From the outside, Bangladesh appears to be on the path to stability. Envious economic growth rates attest to this. However, they mask an underlying political instability which is working its way down to everyday life.
There is much to be optimistic about when it comes to Bangladesh's stated goal of becoming a middle-income country by 2021: an expanding economy, a functioning civil society and a government keen to accept help from the international community - all strong arrows in Bangladesh's quiver. And yet some 60 percent of the South Asian nation's 150 million inhabitants still live under the poverty line.
Things are amiss politically, too. The country has for some time been in the grips of ongoing tensions between government and opposition that occasionally spills onto the streets in the form of bloody clashes - the most recent incident coming just last weekend when police opened fire on opposition demonstrators, killing four and injuring nearly 200.
It's difficult to tell whether Bangladesh is in a state of flux or at a stalemate.
The main opposition Bangladesh Nationalist Party (BNP) and its key Islamist ally, Jamaat-e-Islami, call regular rallies in cities across the country to pressure the government over various policy issues.
The latest clashes came after a rally aimed at pressuring the government to appoint an independent caretaker government to oversee elections scheduled for 2014.
The Awami League of Prime Minister Sheikh Hasina scrapped the 15-year-old caretaker system last year, saying it contradicted the constitution. But the opposition, under Hasina's fierce rival, former Prime Minister Khaleda Zia, says elections will be rigged unless a caretaker system is in place.

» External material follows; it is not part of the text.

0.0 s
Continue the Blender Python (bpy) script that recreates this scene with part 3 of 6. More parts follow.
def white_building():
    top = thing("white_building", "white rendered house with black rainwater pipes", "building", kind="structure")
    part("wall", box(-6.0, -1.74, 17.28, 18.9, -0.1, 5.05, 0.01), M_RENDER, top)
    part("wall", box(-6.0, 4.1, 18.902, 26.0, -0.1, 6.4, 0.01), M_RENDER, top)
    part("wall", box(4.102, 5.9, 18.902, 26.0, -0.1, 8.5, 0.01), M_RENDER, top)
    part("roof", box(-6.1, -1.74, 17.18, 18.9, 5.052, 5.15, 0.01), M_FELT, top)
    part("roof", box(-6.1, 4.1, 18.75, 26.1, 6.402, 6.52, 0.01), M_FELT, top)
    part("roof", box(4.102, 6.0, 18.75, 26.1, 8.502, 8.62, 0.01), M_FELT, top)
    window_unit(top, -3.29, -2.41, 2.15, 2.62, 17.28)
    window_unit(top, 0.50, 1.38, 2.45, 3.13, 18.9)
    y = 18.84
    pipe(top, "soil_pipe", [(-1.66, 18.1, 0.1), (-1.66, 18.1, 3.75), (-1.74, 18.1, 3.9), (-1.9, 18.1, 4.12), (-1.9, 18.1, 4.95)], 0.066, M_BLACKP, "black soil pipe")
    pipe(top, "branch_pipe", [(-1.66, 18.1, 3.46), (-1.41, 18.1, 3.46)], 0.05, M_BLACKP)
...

Shanhanur Islam, executive director of the Bangladesh Institute of Human Rights in the capital, Dhaka, says this standoff between government and opposition is destabilizing Bangladesh.
"We see that the opposition party is demonstrating against the government, but they're not doing it peacefully. But the government party, too, does not act humanely. They act to stop protests at all cost," he told Deutsche Welle.

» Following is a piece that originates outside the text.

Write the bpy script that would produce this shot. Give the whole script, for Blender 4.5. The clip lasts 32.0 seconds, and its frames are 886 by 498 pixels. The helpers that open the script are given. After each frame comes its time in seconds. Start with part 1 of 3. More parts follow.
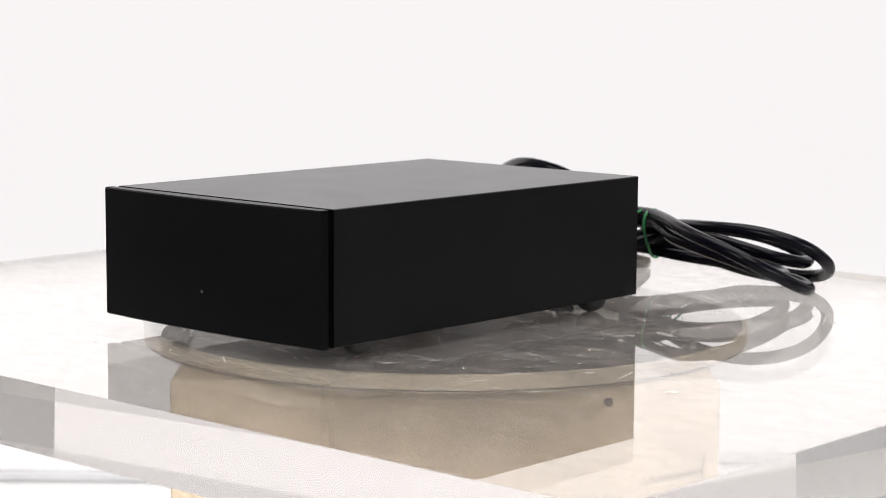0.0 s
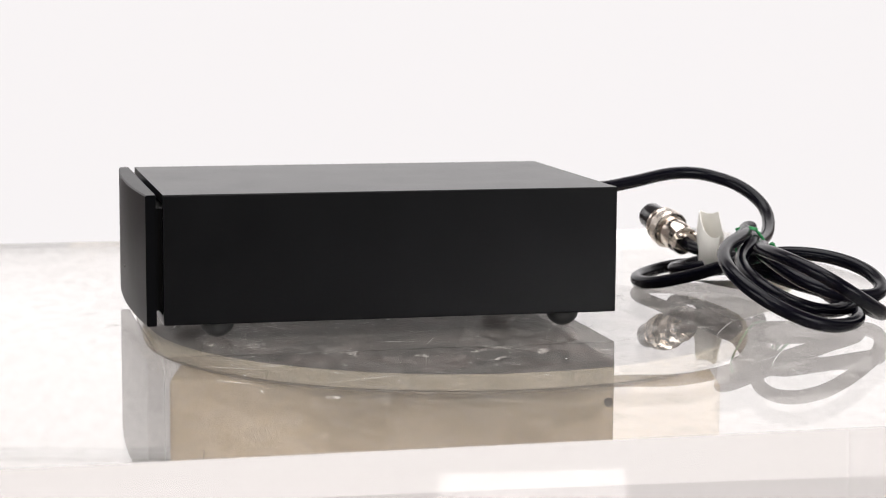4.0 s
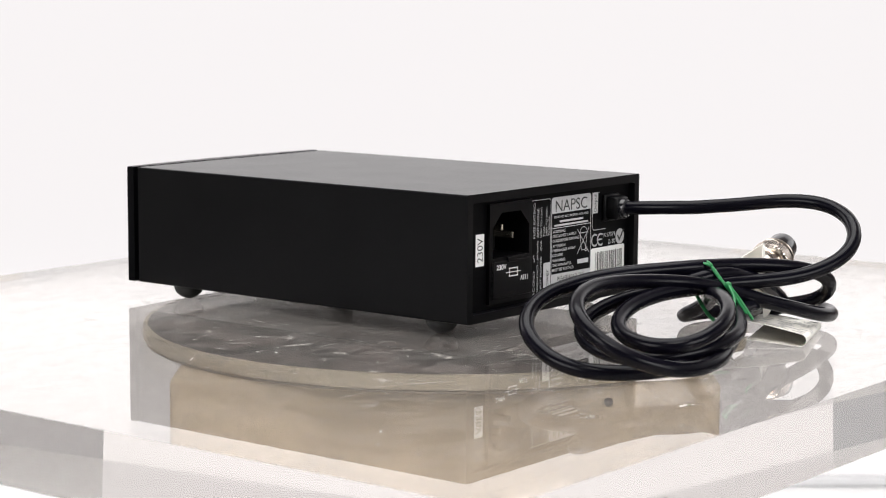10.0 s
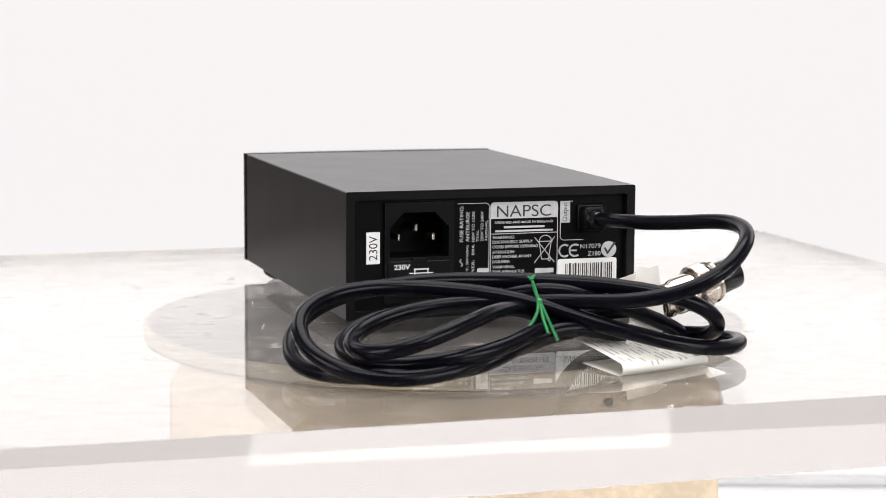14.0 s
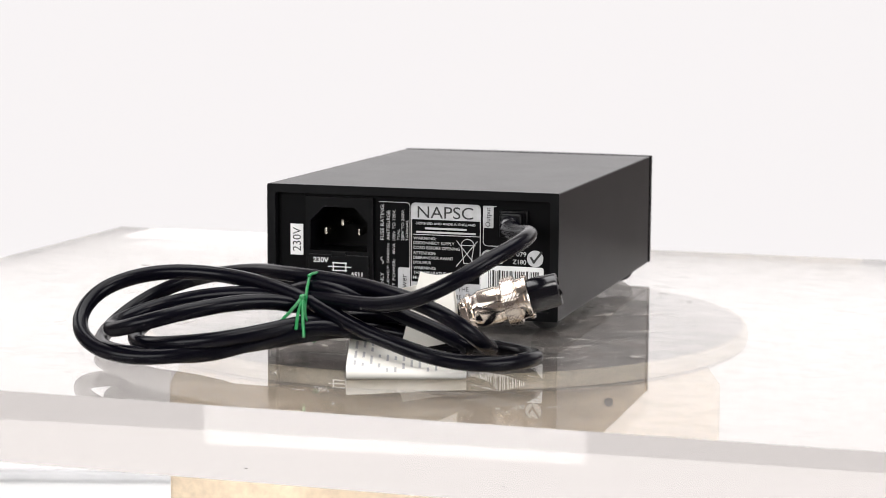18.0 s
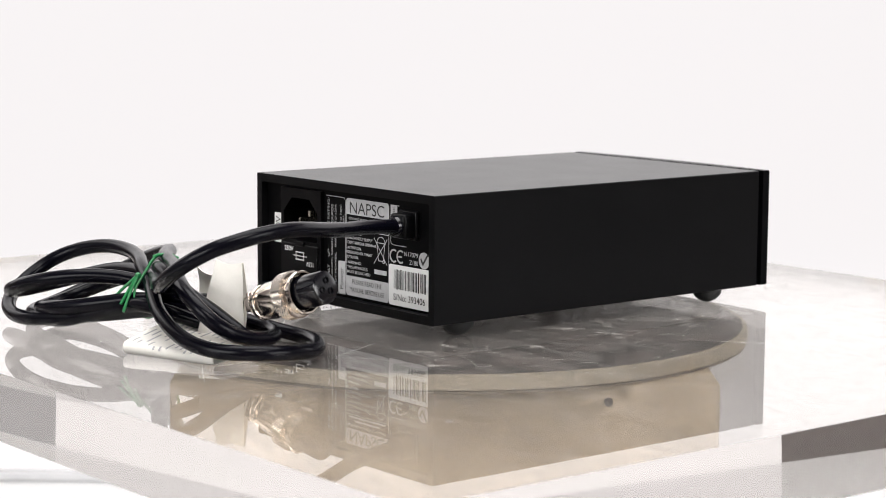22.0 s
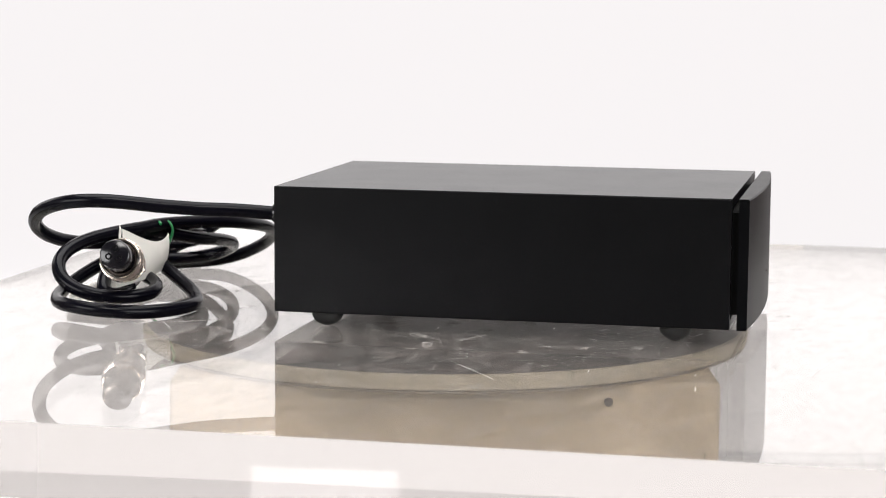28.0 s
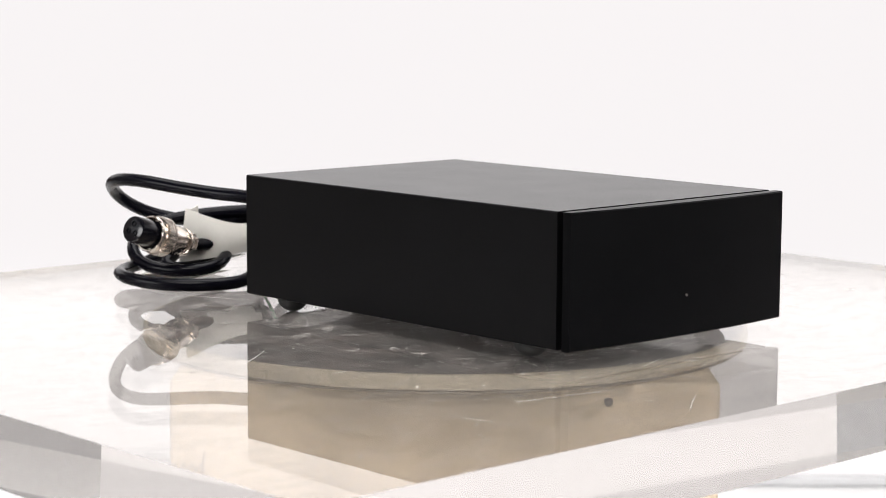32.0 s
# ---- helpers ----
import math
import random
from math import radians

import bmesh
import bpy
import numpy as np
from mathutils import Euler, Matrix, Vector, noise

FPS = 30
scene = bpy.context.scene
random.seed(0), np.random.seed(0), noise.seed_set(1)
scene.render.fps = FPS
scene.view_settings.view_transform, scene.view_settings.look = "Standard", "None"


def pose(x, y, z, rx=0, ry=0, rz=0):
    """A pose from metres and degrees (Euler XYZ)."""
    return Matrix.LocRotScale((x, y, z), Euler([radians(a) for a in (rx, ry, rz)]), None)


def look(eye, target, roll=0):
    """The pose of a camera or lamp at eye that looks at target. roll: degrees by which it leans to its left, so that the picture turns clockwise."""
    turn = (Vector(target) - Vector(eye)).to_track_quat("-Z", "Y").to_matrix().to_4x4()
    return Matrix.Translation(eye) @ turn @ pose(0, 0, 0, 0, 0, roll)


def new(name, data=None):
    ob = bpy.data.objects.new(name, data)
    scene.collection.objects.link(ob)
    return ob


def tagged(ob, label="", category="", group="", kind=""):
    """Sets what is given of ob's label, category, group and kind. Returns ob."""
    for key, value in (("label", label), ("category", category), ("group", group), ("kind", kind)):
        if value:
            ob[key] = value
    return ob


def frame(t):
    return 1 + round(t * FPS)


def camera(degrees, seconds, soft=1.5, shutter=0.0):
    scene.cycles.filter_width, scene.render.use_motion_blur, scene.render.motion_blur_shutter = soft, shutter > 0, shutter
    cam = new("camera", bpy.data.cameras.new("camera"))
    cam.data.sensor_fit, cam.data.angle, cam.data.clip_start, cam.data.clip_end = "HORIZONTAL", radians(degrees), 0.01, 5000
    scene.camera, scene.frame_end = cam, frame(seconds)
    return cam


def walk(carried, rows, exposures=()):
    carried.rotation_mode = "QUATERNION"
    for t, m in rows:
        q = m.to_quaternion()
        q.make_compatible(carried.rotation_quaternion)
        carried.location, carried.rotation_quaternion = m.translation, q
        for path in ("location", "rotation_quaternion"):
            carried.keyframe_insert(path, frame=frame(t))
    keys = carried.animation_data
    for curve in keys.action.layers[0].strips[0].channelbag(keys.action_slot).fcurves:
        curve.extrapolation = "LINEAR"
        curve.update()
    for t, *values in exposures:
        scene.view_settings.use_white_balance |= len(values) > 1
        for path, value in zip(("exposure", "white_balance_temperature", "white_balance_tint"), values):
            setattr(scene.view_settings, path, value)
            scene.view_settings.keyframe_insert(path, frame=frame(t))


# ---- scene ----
cam = camera(24.32, 32.0, soft=0.9)
cam.data.dof.use_dof, cam.data.dof.focus_distance, cam.data.dof.aperture_fstop = True, 0.775, 24.0
EYE = (0.0, -0.84085, 0.13449)
AIM = (-0.00133 * 0.9916, -0.84085 + 0.9916, 0.13449 - 0.12937)
walk(cam, [(0.0, look(EYE, AIM, 0.345)), (32.0, look(EYE, AIM, 0.345))])

# ---- light: assumed softboxes, all out of view, of a small white photo studio ----
world = bpy.data.worlds.new("studio_world")
scene.world = world
world.use_nodes = True
world.node_tree.nodes["Background"].inputs[0].default_value = (0.9, 0.92, 1.0, 1)
world.node_tree.nodes["Background"].inputs[1].default_value = 0.05


def softbox(name, eye, target, w, h, watts, colour=(1, 1, 1)):
    lamp = bpy.data.lights.new(name, "AREA")
    lamp.shape, lamp.size, lamp.size_y, lamp.energy, lamp.color = "RECTANGLE", w, h, watts, colour
    ob = new(name, lamp)
    ob.matrix_world = look(eye, target)
    return ob


softbox("softbox_top", (0.0, 0.15, 1.3), (0, 0.1, 0), 1.4, 1.2, 25)
softbox("softbox_front", (0.15, -1.2, 1.5), (0, 0, -0.1), 0.9, 0.5, 16, (1.0, 0.97, 0.94))
# side lamps added out of view, mostly to brighten the acrylic's edge faces
softbox("side_fill", (-1.45, 1.02, 1.05), (0, 1.02, 0.70), 0.9, 0.64, 2.6, (1.0, 0.99, 0.97))
softbox("side_fill", (-1.45, -0.4, 0.60), (0, -0.4, 0.60), 1.1, 0.70, 1.5, (0.92, 0.96, 1.0))
softbox("side_fill", (1.45, 0.4, 0.60), (0, 0.4, 0.60), 2.4, 0.70, 2.6, (0.95, 0.97, 1.0))
softbox("softbox_front", (-1.15, -1.15, 0.45), (0, 0, 0.03), 1.0, 0.6, 15.0)
softbox("softbox_front", (1.15, -1.15, 0.45), (0, 0, 0.03), 1.0, 0.6, 15.0)
scene.cycles.max_bounces, scene.cycles.transmission_bounces, scene.cycles.glossy_bounces = 16, 16, 16
scene.cycles.caustics_reflective, scene.cycles.caustics_refractive = False, False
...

Islam, who offers pro bono legal aid to victims of ethnic, political and religious violence, says that systemic human rights abuses such as extrajudicial executions and the use of torture by security forces have continued despite election pledges in 2008 to stop such practices.
"The present government came to power promising that there would be no human rights violations. They also made this promise to the United Nations. But extrajudicial killings have continued," he says.

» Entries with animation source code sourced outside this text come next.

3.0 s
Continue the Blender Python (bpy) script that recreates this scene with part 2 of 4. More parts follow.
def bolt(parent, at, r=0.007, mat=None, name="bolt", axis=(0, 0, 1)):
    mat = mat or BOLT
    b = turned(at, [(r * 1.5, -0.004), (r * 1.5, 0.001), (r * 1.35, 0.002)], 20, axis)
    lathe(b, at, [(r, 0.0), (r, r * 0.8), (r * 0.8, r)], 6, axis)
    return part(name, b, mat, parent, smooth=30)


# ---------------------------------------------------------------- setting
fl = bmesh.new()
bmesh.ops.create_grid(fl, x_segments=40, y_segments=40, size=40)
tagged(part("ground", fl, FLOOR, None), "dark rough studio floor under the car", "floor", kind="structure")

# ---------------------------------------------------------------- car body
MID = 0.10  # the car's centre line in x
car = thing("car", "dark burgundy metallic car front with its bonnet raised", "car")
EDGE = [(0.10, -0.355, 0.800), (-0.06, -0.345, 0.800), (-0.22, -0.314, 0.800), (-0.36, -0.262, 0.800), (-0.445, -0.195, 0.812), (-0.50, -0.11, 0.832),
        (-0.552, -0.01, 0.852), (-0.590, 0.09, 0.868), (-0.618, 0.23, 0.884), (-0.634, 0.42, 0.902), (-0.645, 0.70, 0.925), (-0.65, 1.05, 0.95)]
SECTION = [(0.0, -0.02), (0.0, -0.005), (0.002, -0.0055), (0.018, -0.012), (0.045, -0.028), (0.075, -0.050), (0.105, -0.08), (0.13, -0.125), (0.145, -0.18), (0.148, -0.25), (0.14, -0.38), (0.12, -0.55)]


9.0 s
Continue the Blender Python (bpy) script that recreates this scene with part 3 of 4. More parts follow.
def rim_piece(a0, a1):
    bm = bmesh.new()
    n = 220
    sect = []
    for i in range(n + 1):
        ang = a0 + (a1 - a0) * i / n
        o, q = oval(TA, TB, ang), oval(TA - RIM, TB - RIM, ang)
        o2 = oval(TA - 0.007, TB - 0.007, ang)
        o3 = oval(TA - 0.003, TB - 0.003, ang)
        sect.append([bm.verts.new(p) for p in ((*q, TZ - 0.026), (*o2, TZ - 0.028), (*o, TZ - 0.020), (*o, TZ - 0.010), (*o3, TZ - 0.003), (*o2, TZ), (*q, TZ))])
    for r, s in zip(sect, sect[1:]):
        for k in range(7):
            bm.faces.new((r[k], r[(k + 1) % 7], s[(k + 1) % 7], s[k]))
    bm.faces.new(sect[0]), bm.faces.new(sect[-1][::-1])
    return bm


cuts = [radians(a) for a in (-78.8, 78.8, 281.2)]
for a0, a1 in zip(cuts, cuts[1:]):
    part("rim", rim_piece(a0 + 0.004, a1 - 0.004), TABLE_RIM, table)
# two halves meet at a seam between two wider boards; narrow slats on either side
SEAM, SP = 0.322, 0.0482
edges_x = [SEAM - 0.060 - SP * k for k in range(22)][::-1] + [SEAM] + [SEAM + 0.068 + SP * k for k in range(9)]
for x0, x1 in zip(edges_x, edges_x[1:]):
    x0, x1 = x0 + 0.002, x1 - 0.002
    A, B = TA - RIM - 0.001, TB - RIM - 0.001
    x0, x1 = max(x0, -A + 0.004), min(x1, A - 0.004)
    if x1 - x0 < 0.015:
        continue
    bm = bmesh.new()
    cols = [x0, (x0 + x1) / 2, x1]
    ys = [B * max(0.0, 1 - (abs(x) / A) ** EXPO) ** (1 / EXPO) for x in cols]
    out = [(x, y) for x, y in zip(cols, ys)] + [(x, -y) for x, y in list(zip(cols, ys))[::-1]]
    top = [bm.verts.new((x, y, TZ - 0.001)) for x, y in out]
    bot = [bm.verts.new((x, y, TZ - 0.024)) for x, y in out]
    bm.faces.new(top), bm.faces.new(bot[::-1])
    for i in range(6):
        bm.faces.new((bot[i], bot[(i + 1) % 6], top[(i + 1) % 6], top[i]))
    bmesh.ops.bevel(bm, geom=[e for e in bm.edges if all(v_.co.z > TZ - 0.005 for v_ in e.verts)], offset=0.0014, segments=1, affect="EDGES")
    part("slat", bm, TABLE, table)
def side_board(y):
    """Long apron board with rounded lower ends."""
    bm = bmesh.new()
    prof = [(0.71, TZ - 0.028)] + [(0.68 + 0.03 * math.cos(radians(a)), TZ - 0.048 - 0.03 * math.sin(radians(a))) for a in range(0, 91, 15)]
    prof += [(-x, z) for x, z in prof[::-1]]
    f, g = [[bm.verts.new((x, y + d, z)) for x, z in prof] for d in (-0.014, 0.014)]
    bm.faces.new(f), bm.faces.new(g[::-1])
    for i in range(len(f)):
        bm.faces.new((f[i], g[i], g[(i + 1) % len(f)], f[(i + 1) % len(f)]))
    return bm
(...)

Edda Kirleis, program officer at the German Protestant Church's overseas development service, the EED, says there are many voices in Bangladesh criticizing problems related to everyday life, but that their complaints often go unheard and unheeded.
"Recently, we feel that there is more of a fear that whatever is the dissenting voice in Bangladesh may be a threat to those who are currently in (positions of power)," she told Deutsche Welle. "It's a pity that voices of criticism, which are usually meant to be
constructive, are not being perceived as an asset to democratic society."
Kirleis argues there is still a major lack of access to information, government services and legal support for poor and marginalized communities, "particularly indigenous peoples and members of minority communities and women," adding that an engrained patriarchy is also detrimental to social progress for women.
And what of the country's economic progress? The economy has grown at a rate of 6-7 percent over the last few years with big leaps in the textiles and ready-made garments sectors. Bangladeshi and Indian power companies also recently signed deals worth $1.5 billion to build a coal-fired plant to provide around one-fifth of the country's energy needs and address chronic power shortages.
Ingo Fritz, executive director at development and rights group NETZ Bangladesh, says that despite the strong figures being posted by the Bangladeshi economy, there are still many groups, such as female-headed households, minorities and the indigenous who are not benefitting.
"On the other hand, poverty has been reduced and this is visible in the cities and also in the villages. There are some social developments. For example, the child mortality rate has been reduced a lot and enrollment in schools is also much higher nowadays," he told Deutsche Welle.
What is preventing further progress in the country? Fritz comes back to events such as the recent deadly weekend clashes and what he terms "confrontational politics."
"This is one of the major problems for the country not realizing its full potential. It is blocking political decisions that are important, such as in the education sector, where there should be much more investment," he says. "The confrontational politics is even visible at the local level."
Another bone of contention is the ongoing trial of suspected war criminals involved in Bangladesh's 1971 war of independence from Pakistan. Five top officials and a former Jamaat-e-Islami chief are currently behind bars for their alleged role in the nine-month conflict. Two members of Khaleda Zia's BNP face similar charges of crimes against humanity that include murder, rape and arson. Zia and Jamaat-e-Islami claim the trials are politically motivated and designed to decimate the senior ranks of the opposition.
Throw into the pot the fact that Bangladesh has a coup-ridden history, with two successful and 19 failed attempts since its independence - the most recent in December last year when the military reportedly foiled a plan by a group of hard-line officers and retired soldiers to overthrow Hasina.
With little over a year until elections, the question remains whether government and opposition can reconcile their differences. Edda Kirleis believes there is every reason to hope the ruling Awami League will keep its promise to be transparent and hold free polls. "However, if that is not the case, if the (space to dissent) shrinks, then I think the danger of the situation turning violent is very high."